A Provable Approach for End-to-End Safe Reinforcement Learning
Akifumi Wachi, Kohei Miyaguchi, Takumi Tanabe, Rei Sato, Youhei Akimoto
TL;DR
Provably Lifetime Safe RL (PLS) tackles end-to-end safety in reinforcement learning by first learning a return-conditioned policy offline via safe return-conditioned supervised learning, then safely deploying it and optimally tuning a two-dimensional target return vector $(R,G)$ with Gaussian Process models of actual returns. Theoretical guarantees connect target returns to realized performance through a GP-based bound, ensuring safety with probability at least $1-\Delta$ and enabling near-optimal reward with finite online samples. Empirically, PLS outperforms offline and online baselines on Safety-Gym benchmarks by maintaining safety constraints across tasks while achieving high rewards, and it does so with modest online computation thanks to the low-dimensional target-return optimization.
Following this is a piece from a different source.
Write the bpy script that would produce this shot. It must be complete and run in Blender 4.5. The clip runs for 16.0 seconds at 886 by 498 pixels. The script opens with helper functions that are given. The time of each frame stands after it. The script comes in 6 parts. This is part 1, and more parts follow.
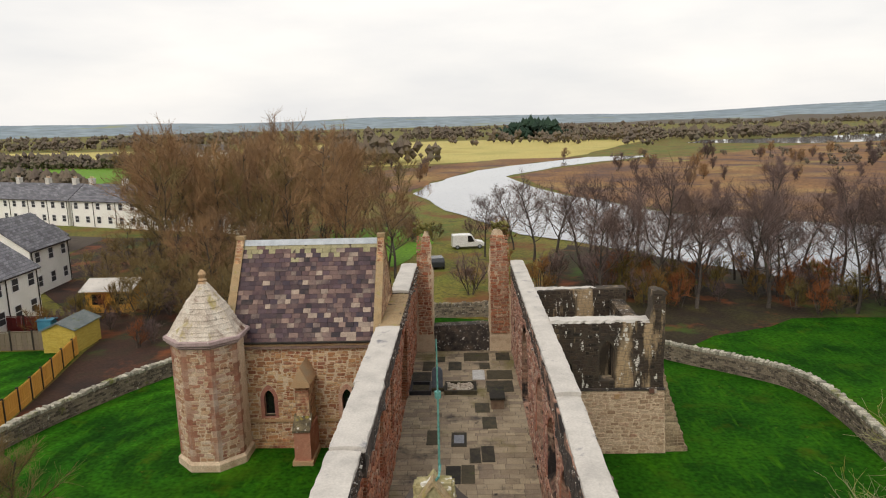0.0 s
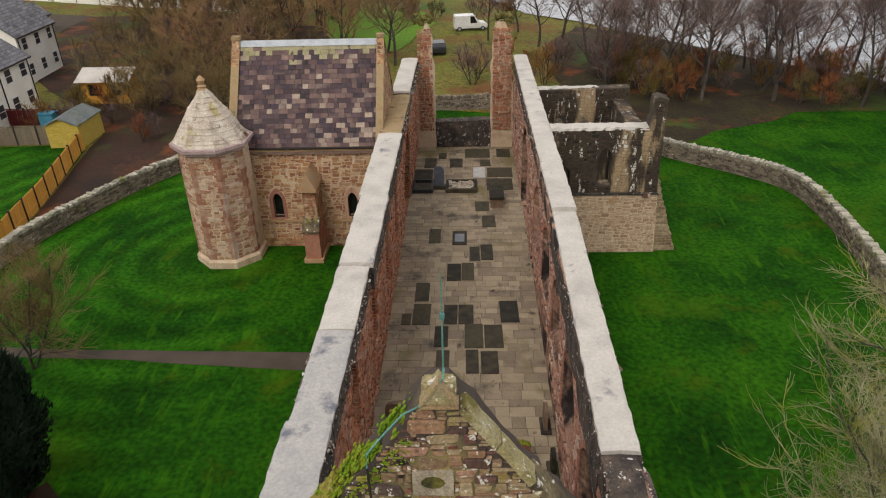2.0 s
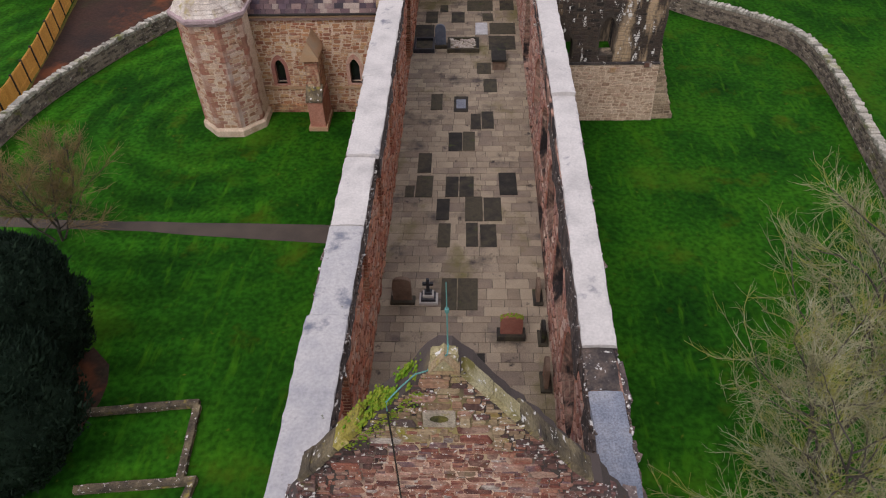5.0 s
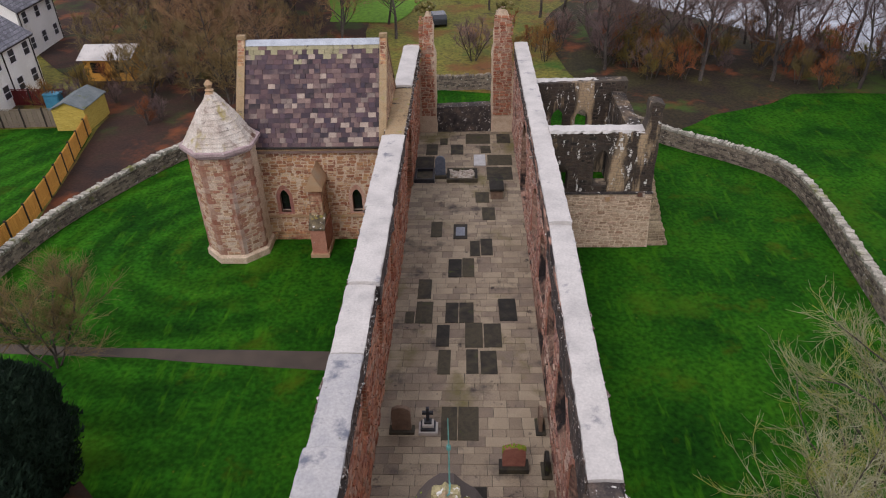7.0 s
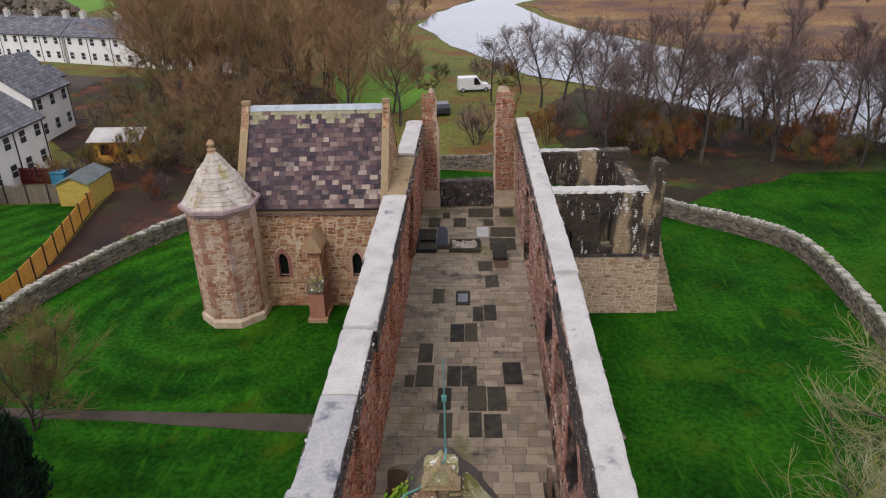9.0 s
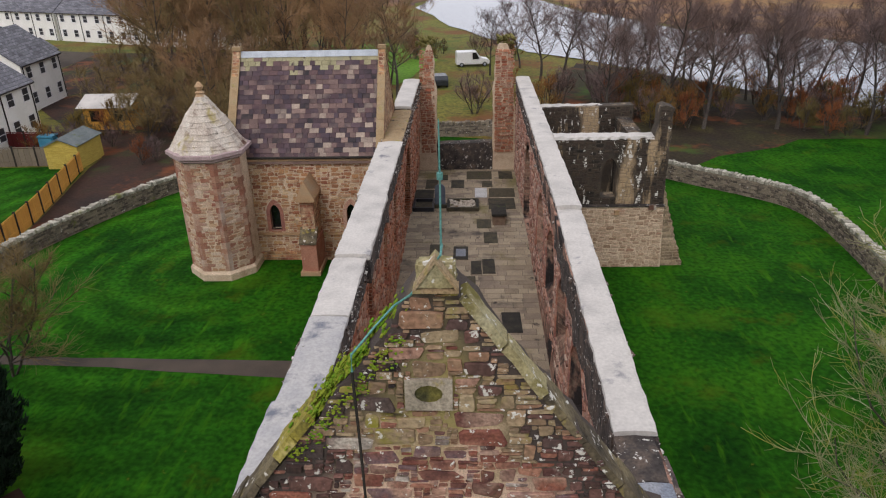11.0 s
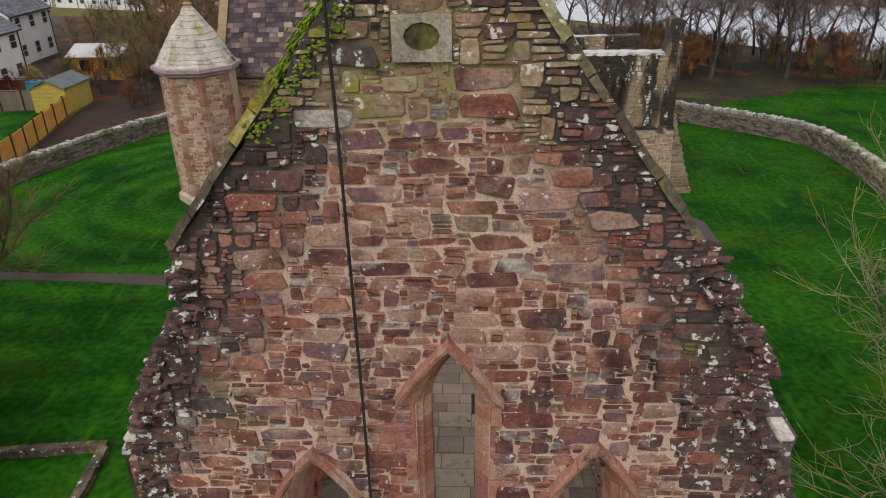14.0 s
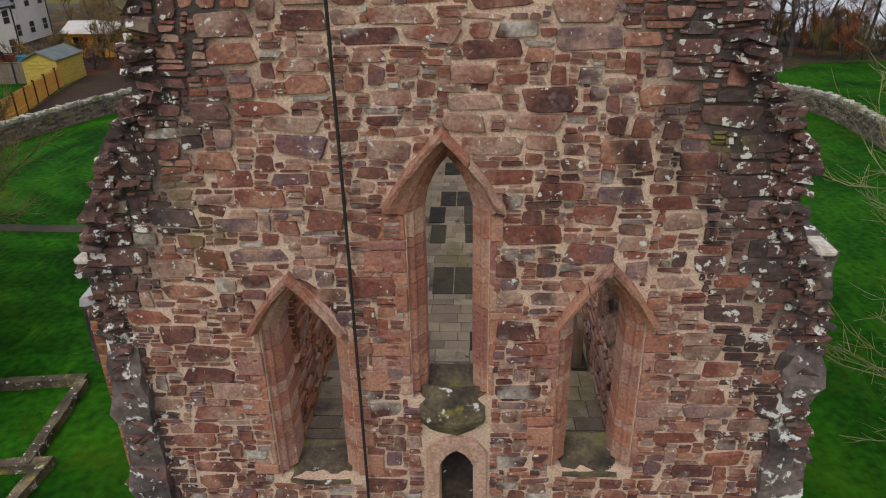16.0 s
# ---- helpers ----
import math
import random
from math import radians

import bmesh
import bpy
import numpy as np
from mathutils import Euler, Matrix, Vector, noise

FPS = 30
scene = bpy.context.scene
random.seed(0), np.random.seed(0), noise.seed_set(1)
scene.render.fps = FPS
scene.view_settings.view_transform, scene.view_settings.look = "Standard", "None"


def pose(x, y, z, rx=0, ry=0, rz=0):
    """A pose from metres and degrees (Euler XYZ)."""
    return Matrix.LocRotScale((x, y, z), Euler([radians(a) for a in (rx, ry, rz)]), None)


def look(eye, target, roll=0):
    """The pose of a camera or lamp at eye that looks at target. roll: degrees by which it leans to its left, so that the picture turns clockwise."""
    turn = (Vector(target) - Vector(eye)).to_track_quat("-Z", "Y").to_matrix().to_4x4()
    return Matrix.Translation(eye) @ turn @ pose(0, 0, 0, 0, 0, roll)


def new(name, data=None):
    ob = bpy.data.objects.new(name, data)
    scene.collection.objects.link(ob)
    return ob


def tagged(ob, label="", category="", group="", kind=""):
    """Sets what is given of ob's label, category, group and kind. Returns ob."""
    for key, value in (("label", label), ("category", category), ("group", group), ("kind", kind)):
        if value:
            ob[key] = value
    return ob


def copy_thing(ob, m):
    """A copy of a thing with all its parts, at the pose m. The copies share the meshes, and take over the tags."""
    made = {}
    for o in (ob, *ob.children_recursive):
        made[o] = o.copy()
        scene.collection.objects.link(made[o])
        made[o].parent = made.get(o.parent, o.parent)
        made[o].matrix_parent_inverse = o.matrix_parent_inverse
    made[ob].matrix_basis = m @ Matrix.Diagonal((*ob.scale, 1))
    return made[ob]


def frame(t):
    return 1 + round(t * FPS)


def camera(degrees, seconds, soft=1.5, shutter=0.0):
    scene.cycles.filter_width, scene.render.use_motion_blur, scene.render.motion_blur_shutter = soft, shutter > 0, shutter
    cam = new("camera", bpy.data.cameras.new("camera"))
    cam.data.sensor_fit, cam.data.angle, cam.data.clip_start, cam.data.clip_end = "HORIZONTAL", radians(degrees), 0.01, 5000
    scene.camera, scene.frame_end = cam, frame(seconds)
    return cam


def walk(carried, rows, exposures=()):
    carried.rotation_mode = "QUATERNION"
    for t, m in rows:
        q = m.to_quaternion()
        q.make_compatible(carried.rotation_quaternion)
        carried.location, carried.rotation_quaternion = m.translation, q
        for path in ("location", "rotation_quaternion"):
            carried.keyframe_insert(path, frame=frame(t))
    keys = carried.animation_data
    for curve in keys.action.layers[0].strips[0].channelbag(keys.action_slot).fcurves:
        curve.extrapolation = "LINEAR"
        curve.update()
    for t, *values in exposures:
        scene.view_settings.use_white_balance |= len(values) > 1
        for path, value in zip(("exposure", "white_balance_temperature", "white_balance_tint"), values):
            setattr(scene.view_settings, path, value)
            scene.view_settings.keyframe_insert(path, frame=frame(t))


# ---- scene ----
cam = camera(65.0, 16.0, soft=1.15)

# the church stands square to the axes: its west front on y = 0, its long axis on x = 0
PLAN = pose(0.45, 0, 0, 0, 0, 1.13)
PATH = [
    (0, (-0.23, -6.668, 18.522), (-0.253, -4.701, 18.161), -1.5),
    (0.5, (-0.223, -6.679, 18.985), (-0.25, -4.748, 18.468), -1.5),
    (1, (-0.219, -6.697, 19.458), (-0.25, -4.813, 18.787), -1.6),
    (1.5, (-0.225, -6.727, 19.934), (-0.261, -4.904, 19.114), -1.6),
    (2, (-0.208, -6.764, 20.454), (-0.248, -5.013, 19.489), -1.7),
    (2.5, (-0.203, -6.743, 20.901), (-0.246, -5.076, 19.797), -1.7),
    (3, (-0.195, -6.767, 21.398), (-0.242, -5.195, 20.162), -1.9),
    (4.0, (-0.2, -6.77, 22.35), (-0.248, -5.304, 20.99), -1.9),
    (5.5, (-0.198, -6.747, 23.619), (-0.247, -5.286, 22.254), -2.0),
    (6, (-0.201, -6.704, 23.598), (-0.249, -5.23, 22.247), -2.0),
    (6.5, (-0.212, -6.694, 23.53), (-0.258, -5.112, 22.308), -1.9),
    (7, (-0.228, -6.741, 23.599), (-0.27, -5.063, 22.512), -1.7),
    (7.5, (-0.198, -6.79, 23.16), (-0.238, -5.027, 22.218), -1.7),
    (8, (-0.196, -6.807, 22.438), (-0.233, -4.986, 21.611), -1.5),
    (8.5, (-0.189, -6.805, 21.696), (-0.232, -4.984, 20.869), -1.6),
    (9, (-0.182, -6.875, 20.927), (-0.23, -5.054, 20.101), -1.6),
    (11.5, (-0.253, -6.661, 17.372), (-0.291, -4.85, 16.526), -1.2),
    (12, (-0.273, -6.643, 16.663), (-0.309, -4.834, 15.811), -1.1),
    (12.5, (-0.28, -6.639, 16.007), (-0.317, -4.831, 15.153), -1.1),
    (13, (-0.285, -6.65, 15.365), (-0.323, -4.843, 14.507), -1.1),
    (13.5, (-0.296, -6.66, 14.737), (-0.333, -4.856, 13.876), -1.1),
    (14, (-0.282, -6.67, 14.123), (-0.322, -4.867, 13.259), -1.1),
    (14.5, (-0.269, -6.679, 13.537), (-0.312, -4.879, 12.666), -1.1),
    (15, (-0.254, -6.694, 12.937), (-0.298, -4.894, 12.065), -1.1),
    (15.5, (-0.244, -6.72, 12.287), (-0.288, -4.916, 11.427), -1.0),
    (16, (-0.261, -6.721, 11.657), (-0.299, -4.914, 10.801), -1.0),
]
walk(cam, [(t, PLAN @ look(eye, target, roll)) for t, eye, target, roll in PATH],
     [(0, 0.12, 6900, 11), (2.5, 0.1, 6850, 14), (5.5, 0.1, 6150, 23), (9, 0.08, 6150, 18), (12.5, 0.07, 6350, 16), (16, -0.06, 6250, 13)])

# ---- world and light: a bright overcast sky ----
world = bpy.data.worlds.new("overcast")
scene.world = world
world.use_nodes = True
wn, wl = world.node_tree.nodes, world.node_tree.links
sky = wn.new("ShaderNodeTexSky")
sky.sky_type, sky.sun_disc = "NISHITA", False
sky.sun_elevation, sky.sun_rotation = radians(38), radians(205)
sky.air_density, sky.dust_density = 1.0, 3.0
wtc = wn.new("ShaderNodeTexCoord")
wmap = wn.new("ShaderNodeMapping")
wmap.inputs["Scale"].default_value = (1.0, 1.0, 4.0)
wnoise = wn.new("ShaderNodeTexNoise")
wnoise.inputs["Scale"].default_value, wnoise.inputs["Detail"].default_value = 2.2, 6.0
wramp = wn.new("ShaderNodeValToRGB")
wramp.color_ramp.elements[0].position, wramp.color_ramp.elements[1].position = 0.3, 0.72
wramp.color_ramp.elements[0].color, wramp.color_ramp.elements[1].color = (7.6, 7.9, 8.3, 1), (10.6, 10.5, 10.3, 1)
wmix = wn.new("ShaderNodeMix")
wmix.data_type = "RGBA"
wmix.inputs[0].default_value = 0.92
wl.new(wtc.outputs["Generated"], wmap.inputs[0])
wl.new(wmap.outputs[0], wnoise.inputs["Vector"])
wl.new(wnoise.outputs[0], wramp.inputs[0])
wl.new(sky.outputs[0], wmix.inputs[6])
wl.new(wramp.outputs[0], wmix.inputs[7])
wl.new(wmix.outputs[2], wn["Background"].inputs[0])
wn["Background"].inputs[1].default_value = 0.1

sun = new("sun", bpy.data.lights.new("sun", "SUN"))
sun.data.energy, sun.data.angle, sun.data.color = 1.2, radians(25), (1.0, 0.95, 0.87)
sun.matrix_world = look((0, 0, 0), (0.35, 0.75, -0.95))


# ---- materials ----
def ramp_of(nt, cols):
    r = nt.nodes.new("ShaderNodeValToRGB")
    e = r.color_ramp.elements
    while len(e) < len(cols):
        e.new(0.5)
    for k, c in enumerate(cols):
        p = k / max(1, len(cols) - 1)
        if len(c) == 4:
            p, c = c[3], c[:3]
        e[k].position, e[k].color = p, (*c, 1)
    return r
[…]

The approach offers a practical, data-efficient route to end-to-end safe RL, though it leaves open the challenge of guaranteeing near-optimal policies in addition to near-optimal target returns.
Abstract
A longstanding goal in safe reinforcement learning (RL) is a method to ensure the safety of a policy throughout the entire process, from learning to operation. However, existing safe RL paradigms inherently struggle to achieve this objective. We propose a method, called Provably Lifetime Safe RL (PLS), that integrates offline safe RL with safe policy deployment to address this challenge. Our proposed method learns a policy offline using return-conditioned supervised learning and then deploys the resulting policy while cautiously optimizing a limited set of parameters, known as target returns, using Gaussian processes (GPs). Theoretically, we justify the use of GPs by analyzing the mathematical relationship between target and actual returns. We then prove that PLS finds near-optimal target returns while guaranteeing safety with high probability. Empirically, we demonstrate that PLS outperforms baselines both in safety and reward performance, thereby achieving the longstanding goal to obtain high rewards while ensuring the safety of a policy throughout the lifetime from learning to operation.